Dans la flambée de dénonciations qui continue à se propager à une allure folle, des dérapages étaient sans doute inévitables. Le Québec a eu droit au sien, mercredi dernier, alors qu’un reportage de Radio-Canada clouait le comédien et professeur Gilbert Sicotte au pilori. Comme exemple de jeter le bébé avec l’eau du bain, ce dont je m’inquiétais dans ces pages la semaine dernière, on pouvait difficilement faire mieux.
Si l’heure est à la condamnation, encore faut-il savoir distinguer l’agression verbale de l’agression sexuelle. S’il peut bien sûr s’agir d’abus de pouvoir dans les deux cas, la nature des gestes n’est vraiment pas la même, les conséquences non plus.
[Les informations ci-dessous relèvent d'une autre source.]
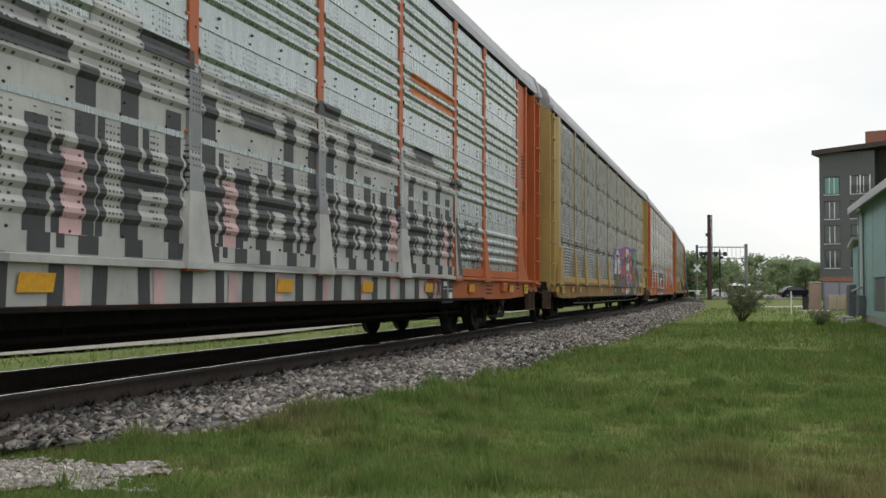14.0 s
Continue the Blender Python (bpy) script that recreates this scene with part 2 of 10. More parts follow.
GALV_DARK = sheet("dark_weathered_sheet", (0.153, 0.147, 0.132), (0.062, 0.056, 0.050), 0.7)
GALV_DULL = sheet("dull_galvanised_sheet", (0.250, 0.254, 0.244), (0.105, 0.105, 0.095), 0.5)
GALV_WHITE = sheet("pale_wall_sheet", (0.566, 0.587, 0.582), (0.330, 0.318, 0.300), 0.4)
ROOFM = plain("weathered_roof_steel", (0.36, 0.36, 0.38), 0.5, 0.3, 0.15, 5)
# grimy undergear; its near-black also paints the shade in gaps, slots and eaves
GRIME_SHADE = plain("grimy_undergear_steel", (0.014, 0.012, 0.0105), 0.95, 0.0, 0.35, 9)
BOLTM = plain("dull_bolt_steel", (0.05, 0.048, 0.046), 0.7, 0.2, 0.3, 20)
FRAMEM = plain("dusty_cast_steel", (0.020, 0.017, 0.015), 0.85, 0.0, 0.35, 9)
WHEELM = plain("brown_wheel_steel", (0.024, 0.019, 0.016), 0.7, 0.2, 0.3, 14)
TREAD = plain("polished_rail_steel", (0.72, 0.71, 0.69), 0.14, 0.95, 0.06, 20, 0.02)
RAILM = plain("rusty_rail_steel", (0.062, 0.047, 0.040), 0.8, 0.1, 0.3, 18)
RUNGM = paint("rung_paint", (0.336, 0.216, 0.096), 0.4)
RUBBER = plain("black_rubber", (0.018, 0.018, 0.018), 0.6)
WOODTIE = plain("creosoted_timber", (0.06, 0.048, 0.038), 0.85, 0, 0.3, 16)
REFLECT = plain("yellow_reflective_sheet", (0.66, 0.33, 0.018), 0.4, 0, 0.2, 30, 0.05)
STICKER = plain("yellow_sticker", (0.75, 0.50, 0.04), 0.4, 0, 0.08, 30, 0.05)
GREENTAG = plain("lime_green_card", (0.42, 0.80, 0.20), 0.5, 0, 0.05, 30, 0.0)
BLACKINK = plain("black_lettering", (0.012, 0.012, 0.013), 0.6, 0, 0.1, 30, 0.0)
WHITEINK = plain("white_lettering", (0.72, 0.73, 0.72), 0.6, 0, 0.1, 30, 0.0)
SPRAY = {}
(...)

L’agression sexuelle est une violation non seulement de l’intégrité physique de quelqu’un, mais de son espace le plus intime. C’est la raison pour laquelle d’ailleurs les victimes se sentent coupables : elles ont été dépossédées, en quelque sorte. Peu importe qu’elles aient résisté de toutes leurs forces ou non, elles ont inévitablement participé à cette mise en abîme. Une fois le mal fait, le problème devient davantage le leur que celui de l’agresseur, puisqu’elles portent la transgression en elles. Alors que dans le cas de la violence verbale, le dérapage est entièrement du côté de l’agresseur. Les gros mots, les sacres, les sautes d’humeur — à moins évidemment qu’il ne s’agisse d’une campagne de dénigrement systématique —, tout ça n’habite que celui qui en fait la démonstration. C’est son problème à lui, pas le vôtre.
De plus, l’agression verbale n’a pas du tout le même retentissement social. Il s’agit d’un acte individuel, alors que l’agression sexuelle a des répercussions collectives, puisque toutes les femmes (ou presque) partagent la peur d’être attaquées. L’assaut sexuel agit donc comme un mécanisme de contrôle sur les femmes — à tout le moins sur leur psyché, sinon toujours sur leurs allées et venues. C’est la raison pour laquelle il faut se réjouir de ce bal de dénonciations — la libération est collective, pas seulement individuelle — tout en déplorant les débordements.
Je ne connais pas Gilbert Sicotte personnellement, et je n’ai qu’une connaissance sommaire de ses méthodes d’enseignement. Mais les dénonciations à son égard me paraissent inspirées de la même frilosité intellectuelle qui sème controverse et consternation dans les universités anglo-saxonnes actuellement. La prolifération des questions sexuelles — du féminisme aux transgenres en passant par les LGBT —, questions qui ont justement ouvert de nouveaux espaces intellectuels sur les campus, a fini, malheureusement, par créer un mouvement contraire : un mouvement qui surprotège l’étudiant « vulnérable » et crée une mentalité de censure.
La création de « safe spaces » (lieux sûrs) est le meilleur exemple de ce détournement de sens. En principe tout à fait louable, permettant aux étudiants issus de la minorité de se mettre à l’abri de la discrimination, ils illustrent de plus en plus, dit la chroniqueuse américaine Judith Shulevitz, « la conviction, toujours plus répandue chez les étudiants, que leur école devrait les protéger de points de vue déconcertants ou pénibles ». Les exemples en ce sens abondent : des conférences annulées à la dernière minute, des journaux à grand tirage interdits sur des campus, des professeurs semoncés pour avoir apporté un point de vue critique à la question des transgenres.